In this work, we propose coding schemes for discrete memoryless multicast networks with rate-limited feedback from the receivers and relays to the transmitter. These coding schemes are based on block-Markov coding, joint backward decoding and hybrid relaying strategy. In each block, the receivers and relays compress their channel outputs and send the compression indices to the transmitter through the feedback links. In the next block, after obtaining the compression indices, the transmitter sends them together with the source message. Each receiver uses backward decoding to jointly decode the source message and all compression indices. Our coding schemes generalize Gabbai and Bross's results for the single relay channel with partial feedback, where they proposed coding schemes based on the restricted decoding and deterministic partitioning. It is shown that for the single relay channel with relay-transmitter feedback, our coding schemes improve the noisy network coding scheme by Lim, Y-H Kim and El Gamal, the distributed decode-forward coding scheme by Lim, Kim and Y-H Kim and all known lower bounds on the achievable rate in the absence of feedback. Furthermore, motivated by the feedback coding schemes, we propose a new coding scheme for discrete memoryless multicast networks without feedback, which can still potentially improve the noisy network coding and distributed decode-forward coding schemes.

Biography:

Youlong Wu obtained his B.S. degree in electrical engineering from Wuhan University, Wuhan, China, in 2007. He received the M.S. degree in electrical engineering from Shanghai Jiaotong University, Shanghai, China, in 2011. In 2014, he received the Ph.D. degree at Telecom ParisTech, in Paris, France. Since December 2014, he has been a postdoc at the Institute for Communication Engineering, Technische Universität München (TUM), Munich, Germany. His research interests include information theory and wireless communication.

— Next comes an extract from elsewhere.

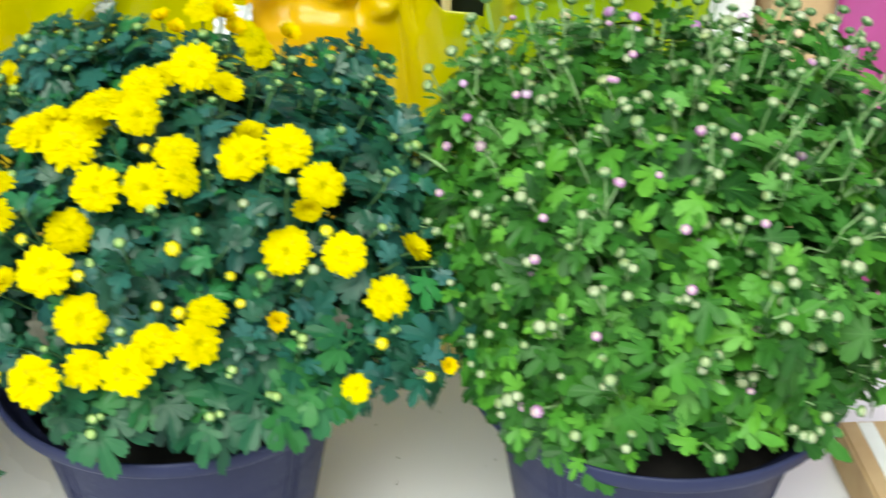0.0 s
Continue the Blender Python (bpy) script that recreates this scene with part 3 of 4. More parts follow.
# ---- plants ----
def shoot_plant(name, dome, root, tips, leaves, size, shapes, leaf_mat, stem_mat, seed, label, buds, bud_size, bud_chance, stalk, skip=None, inner=300, twigs=(), reach=0.17, special=(), low_shoots=(), lowest=0.26, depth=(0.80, 1.05), bare=None, trim=None):
    """A bushy plant of many leafy shoots; buds on stalks at their tips."""
    rng = random.Random(seed)
    plant = empty(name, Matrix.Translation(root), label=label, category="potted plant", group="chrysanthemums in a row")
    back = Vector(root)
    poses, young, stems, bud_spots = [], [], [], []
    for d in dome.spread(tips, rng):
        p = dome.at(d, rng.uniform(*depth))
        axis = (Vector((d.x, d.y, max(d.z, 0) * 0.8)) * 0.8 + Vector((0, 0, 0.45)) + Vector([rng.uniform(-0.25, 0.25) for _ in range(3)])).normalized()
        if bare and bare(p):
            continue
        if skip and skip(p):
            p = dome.at(d, 0.86)
        flat = Vector((p.x - back.x, p.y - back.y, 0))
        if p.z < 0.33:
            p.z = max(p.z, 0.308)
            if flat.length > reach:
                flat *= reach / flat.length
                p.x, p.y = back.x + flat.x, back.y + flat.y
        rosette(poses, rng, p, axis, rng.randint(leaves[0], leaves[1]), size, len(shapes))
        stems.append(stem_path(back + Vector((d.x, d.y, 0)) * 0.05, p, axis))
        if rng.random() < bud_chance:
            for b in range(rng.choice((1, 1, 2, 3))):
                lean = (axis + Vector([rng.uniform(-0.55, 0.55) for _ in range(3)]) * (0.35 if b == 0 else 1.0)).normalized()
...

Signal-Shaping Channel-Coding Separation

Dr. Georg Böcherer
LNT, TUM

Approx. 30mins / 11:25-11:55

Abstract:

Recently, in http://arxiv.org/abs/1502.02733, a practical shaping scheme for bandwidth-efficient and rate-matched transmission over the AWGN channel was proposed. In this talk, the scheme is shortly explained. Two channel coding theorems are then presented, which state that the scheme achieves the capacity of the finite input AWGN channel. The limitations of the presented channel coding theorems are pointed out and it is discussed to which extend signal-shaping and channel-coding are separable.

Biography:

Georg Böcherer obtained his MSc degree in Electrical Engineering and Information Technology from the ETH Zürich. From 2007 to 2012 he worked towards his PhD degree at the Institute of Theoretical Information Technology at RWTH Aachen University. His PhD thesis on probabilistic shaping received the E-Plus Dissertation Award. His work on coding for the ICT Cubes received the best paper award at ISWCS 2011. Since April 2012, he is with the Institute for Communications Engineering at Technische Universität München. His current research interest is the design of capacity-achieving transceivers.